12. In the case of Muthoot Financiers (supra), the Tribunal had taken a view that the penalty should be avoided, if there is no loss to Revenue. In the instant case also, it is represented that the partnership firms has declared the interest paid by the assessees herein as its income and they were not liable to pay any tax, since the said partnership firm ended up with a loss.
13. If we consider the explanation furnished by the assesees, in the context of the legal decisions referred above, we are of the considered view that the belief entertained by the assessees that they were not liable to deduct tax at source on the interest paid by them to the partnership firm in which they are partners, can be considered as a "reasonable cause" in view of the legal position existing between a partner and the partnership firm. As stated earlier the partners and partnership firm are not two different legal entities, though they are two different taxable entities.
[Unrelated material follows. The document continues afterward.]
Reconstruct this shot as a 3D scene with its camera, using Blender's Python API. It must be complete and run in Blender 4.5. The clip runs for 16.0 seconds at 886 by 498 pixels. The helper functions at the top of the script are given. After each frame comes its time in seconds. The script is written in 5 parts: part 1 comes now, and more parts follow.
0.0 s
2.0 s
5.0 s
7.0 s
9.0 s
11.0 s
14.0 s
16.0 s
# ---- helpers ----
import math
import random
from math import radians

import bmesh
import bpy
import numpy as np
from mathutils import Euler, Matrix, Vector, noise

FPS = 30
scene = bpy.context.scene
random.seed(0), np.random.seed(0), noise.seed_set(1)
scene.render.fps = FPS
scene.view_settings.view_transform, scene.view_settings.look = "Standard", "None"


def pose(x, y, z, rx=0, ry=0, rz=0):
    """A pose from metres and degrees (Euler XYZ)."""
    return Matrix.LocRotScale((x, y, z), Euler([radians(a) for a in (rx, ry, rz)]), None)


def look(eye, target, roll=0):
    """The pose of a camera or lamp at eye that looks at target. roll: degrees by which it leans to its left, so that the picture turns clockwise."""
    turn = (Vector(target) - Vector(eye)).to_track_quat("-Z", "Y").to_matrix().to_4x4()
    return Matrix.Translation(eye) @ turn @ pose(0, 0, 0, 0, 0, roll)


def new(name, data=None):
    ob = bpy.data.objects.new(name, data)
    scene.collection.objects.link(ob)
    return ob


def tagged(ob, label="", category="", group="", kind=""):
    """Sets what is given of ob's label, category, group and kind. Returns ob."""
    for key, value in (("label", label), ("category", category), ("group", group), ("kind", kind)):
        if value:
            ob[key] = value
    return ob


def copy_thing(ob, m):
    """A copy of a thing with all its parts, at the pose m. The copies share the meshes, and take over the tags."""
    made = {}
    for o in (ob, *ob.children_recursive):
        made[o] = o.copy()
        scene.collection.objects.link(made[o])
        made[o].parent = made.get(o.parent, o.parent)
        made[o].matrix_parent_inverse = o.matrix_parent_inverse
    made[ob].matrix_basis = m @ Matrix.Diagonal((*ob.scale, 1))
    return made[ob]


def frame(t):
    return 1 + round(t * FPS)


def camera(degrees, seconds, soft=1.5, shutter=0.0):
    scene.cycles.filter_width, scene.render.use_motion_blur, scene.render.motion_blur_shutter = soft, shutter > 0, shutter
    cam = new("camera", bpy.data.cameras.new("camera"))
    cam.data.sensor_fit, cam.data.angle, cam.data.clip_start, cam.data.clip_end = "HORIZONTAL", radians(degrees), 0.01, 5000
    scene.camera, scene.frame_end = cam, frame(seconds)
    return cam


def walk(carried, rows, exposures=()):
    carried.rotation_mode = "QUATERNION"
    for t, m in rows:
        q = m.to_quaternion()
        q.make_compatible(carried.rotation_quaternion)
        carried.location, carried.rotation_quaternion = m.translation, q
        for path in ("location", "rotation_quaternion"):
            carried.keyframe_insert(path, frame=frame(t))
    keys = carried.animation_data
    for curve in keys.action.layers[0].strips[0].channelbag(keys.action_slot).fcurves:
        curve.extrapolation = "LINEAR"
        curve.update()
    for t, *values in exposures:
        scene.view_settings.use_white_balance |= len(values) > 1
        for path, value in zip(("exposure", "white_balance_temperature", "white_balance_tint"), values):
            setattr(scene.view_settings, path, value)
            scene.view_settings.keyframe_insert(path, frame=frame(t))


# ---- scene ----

Further, it is stated that the partnership firm, which received interest from the assessees herein have duly included the same in its return of income filed before the department and the said partnership firm was not liable to pay any tax, since it declared loss. Hence, as observed in the case of M/s Muthoot Financiers, no loss is caused to the revenue.
14. In view of the foregoing discussions, we are of the view the explanation offered by the assessee fits in the category of "reasonable cause" in terms of sec.273B of the Act. Accordingly, we set aside the orders passed by ld. cit(a) in the hands of both the assesees and direct the assessing officer to delete the penalty levied u/s 271C of the Act in the hands of both the assessees.'
13. In view of the above order of the co-ordinate bench, this Tribunal could not find any justification to confirm the orders of the CIT(A). Accordingly, the orders of the lower authorities are set side and the penalty levied u/s 271C in all appeals is deleted.
14. In the result, all the appeals filed by the assessees are allowed.